12月5日、参院特別委員会で秘密保護法案は強行採決されます。「ニュースウオッチ9」が、「対立の果てに」と題して伝えました。与党による採決強行を記者がこう説明しました。「これから予算案の編成、税制改正の論議がある。それへの影響を避けたい。ねじれが解消し、決められる」。まるで政府や自民党の報道官のようでした。
翌6日の参院本会議で成立。「ニュースウオッチ9」は、「同盟国アメリカと高度な情報を共有するために、秘密とすべき情報がもれるのをなくすべきだというのは多くの政党が共有している」とキャスターがまとめました。 秘密保護法のあとに安倍政権がねらうのは集団的自衛権の行使、つまり“海外で戦争する国づくり”です。NHKのニュースはそれを先取りするかに見えました。そのあと延々と自衛隊の歌姫の紹介がつづきました。
国民の声は伝えず
ちょうどこのとき、国会のまわりや全国各地では反対の集会やデモが広がり、国民の反対の声が鳴り響いていました。民放では法案の危険な中身を検討するニュースや番組を放送しましたが、NHKには独自に検証する番組がついに出てきませんでした。NHKが実施した世論調査(6~8日)では、「知る権利侵害に不安を感じる」と答えた人が73%に上りました。「感じない」とした人は20%でした。秘密保護法に対して人々の疑問はいっそう強くなっています。
安倍人事 早くも影響か
秘密保護法報道の異常が際だったNHK。元NHKプロデューサーの永田浩三・武蔵大学教授は、「安倍首相の意を受けた人が経営委員会に入ってきて、(NHKの現場は)その人たちを怖がっているのではないか」と指摘します。経営委員会人事が早くも番組に影響が出ているというのです。

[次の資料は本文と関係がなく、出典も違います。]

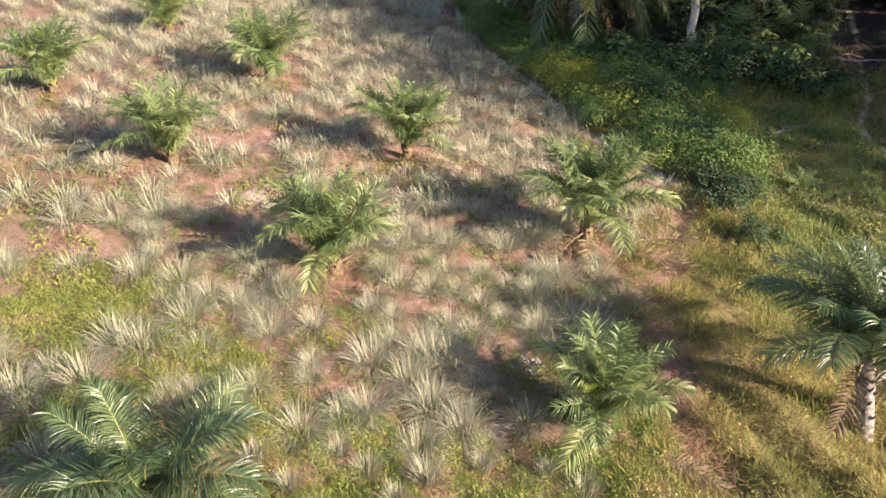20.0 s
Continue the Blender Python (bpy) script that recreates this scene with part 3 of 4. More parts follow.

永田氏はETV番組「問われる戦時性暴力」(2001年)を制作したとき、実際に安倍氏(当時内閣官房副長官)から圧力を受けた経験があります。「安倍氏は放送総局長を呼び出し、『ただではすまないぞ。勘ぐれ』と言ったそうです。『作り直せ』と言えば具体的な圧力になるから『勘ぐれ』と言ったのです」
10月、NHKの経営委員会に安倍首相が自らに近い人物を推しました。
百田尚樹(作家)、長谷川三千子(哲学者)、本田勝彦(日本たばこ産業顧問)、中島尚正(海陽学園中等教育学校長)の4氏です。秘密保護法案が衆院で審議入りする直前の11月4日、自民党、公明党、日本維新の会、みんなの党が賛成し国会で承認されました。
経営委員会は、会長の任免権や執行部の監督権限を持っています。会長選出は、12人の委員のうち9人以上の賛成が条件です。議決されるため、首相寄りの経営委員を送り込むことで、次期会長に安倍政権の息のかかった人物を据えることを意図したとみられています。狙いは、公共放送の支配にあります。
すでに自民党や財界からNHKの番組に不満の声が上がっていました。現在の松本正之会長(元JR東海副会長)のもとで放送された格差社会の問題を取り上げたものや震災復興予算の流用、原発事故を追及した番組がやり玉に上がりました。
歴史番組を攻撃
右派勢力も加わって、歴史番組が「左翼偏向」「反日的」と攻撃されました。12月の衆院総務委員会で、日本維新の会の議員が「NHKは偏向放送を繰り返してきた」と質問。松本会長は「重要な番組については、一部門ではなく他部門も含めた形でチェックする」「考査部門も会長直属の組織にしてやる」と、引き締めの強化を打ち出しました。
あるNHK関係者は、秘密保護法と経営委員の任命を安倍政権が強引に進めていることに危惧します。「内部的自由が奪われてしまわないか。われわれにとって、公共放送にとって切実なことです」。永田氏も「安倍首相の狙いを断じて許してはいけません」と言います。
安倍の狙う会長人事
経営委員会では、退任を表明した松本会長の後任を24日までに議決するとしています。有力候補として三井物産出身で日本ユニシス相談役の籾井勝人(もみいかつと)氏の名前が取りざたされています。しかし、安倍首相の介入を懸念する一部委員から、反発の声が上がっているとされています。